▸ **Task brief**
Repeat all the material exactly; pictures stay out of your copy.
╭─ Dataset section
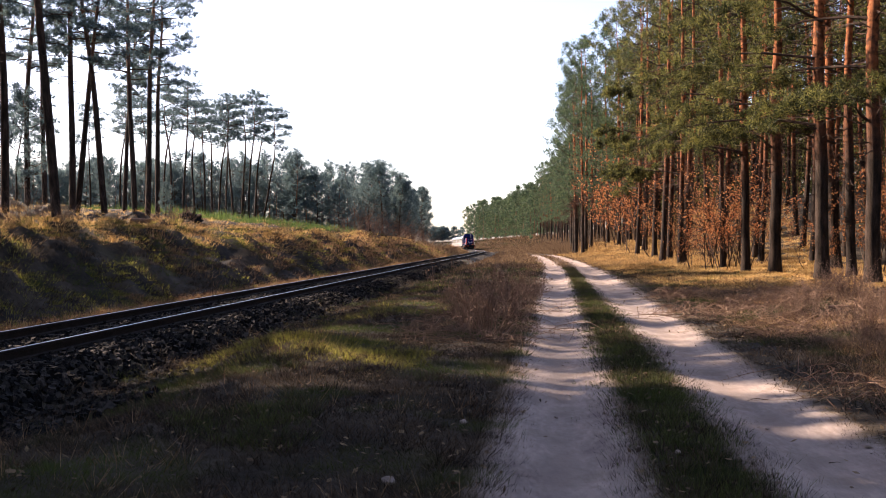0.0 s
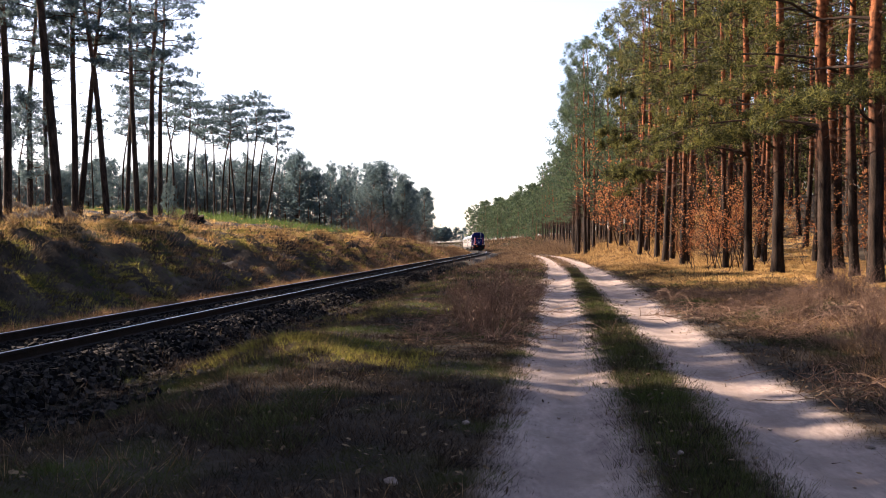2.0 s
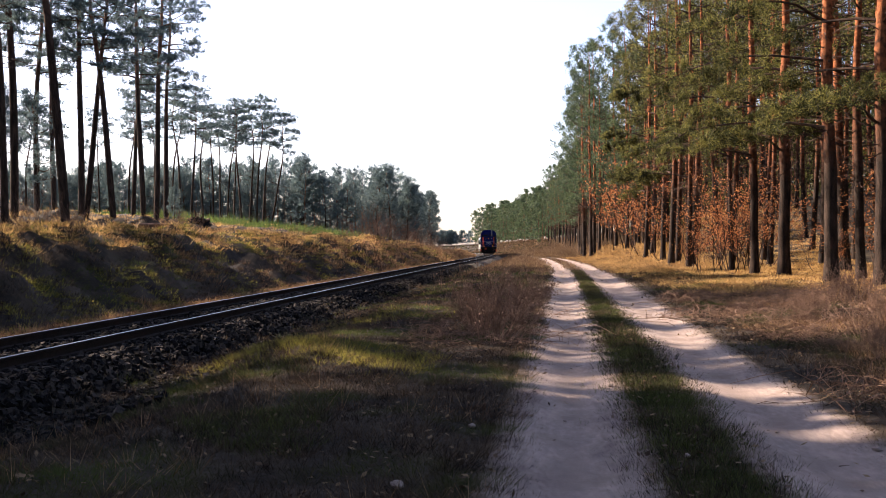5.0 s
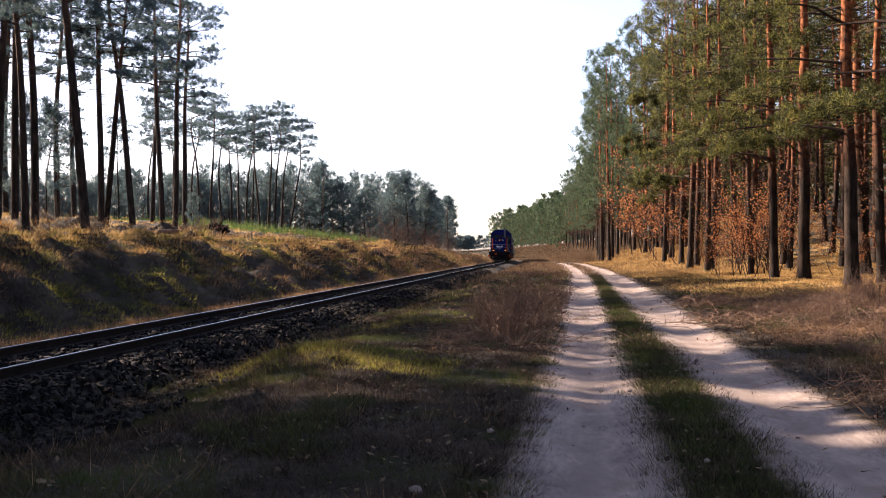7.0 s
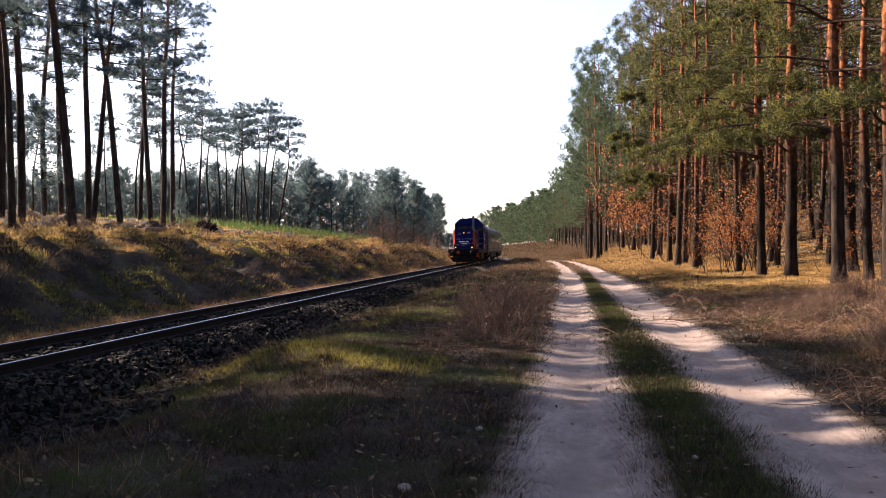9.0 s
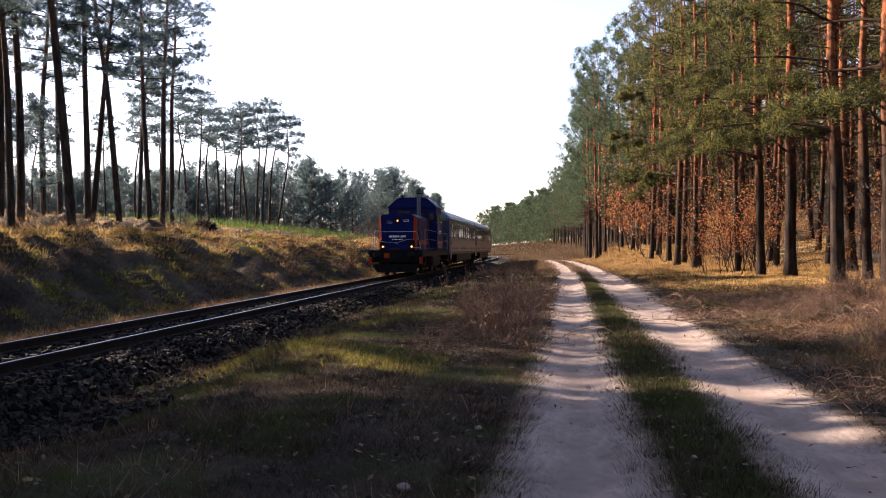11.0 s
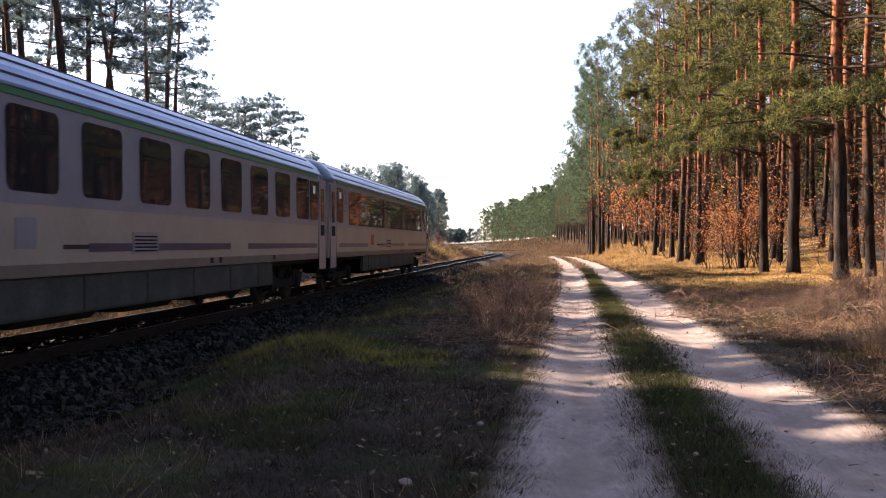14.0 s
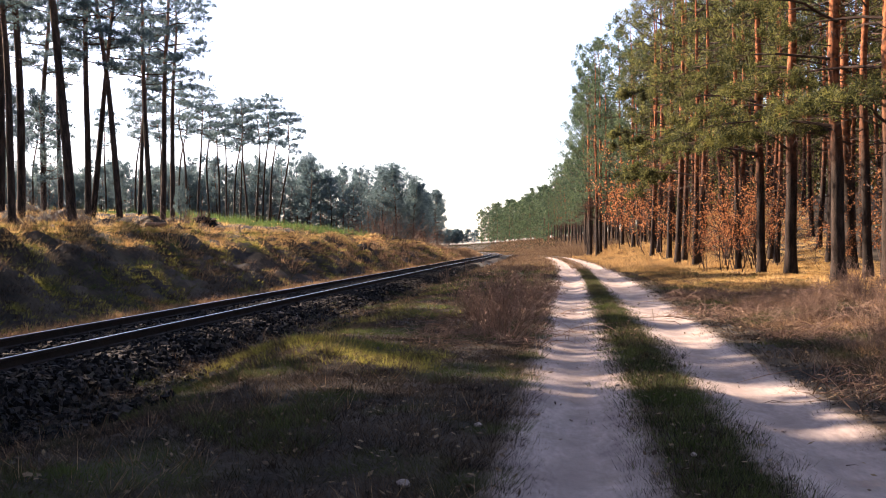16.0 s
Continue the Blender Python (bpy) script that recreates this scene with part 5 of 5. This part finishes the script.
╰─
▸ **In response**
0.0 s
2.0 s
5.0 s
7.0 s
9.0 s
11.0 s
14.0 s
16.0 s
Continue the Blender Python (bpy) script that recreates this scene with part 5 of 5. This part finishes the script.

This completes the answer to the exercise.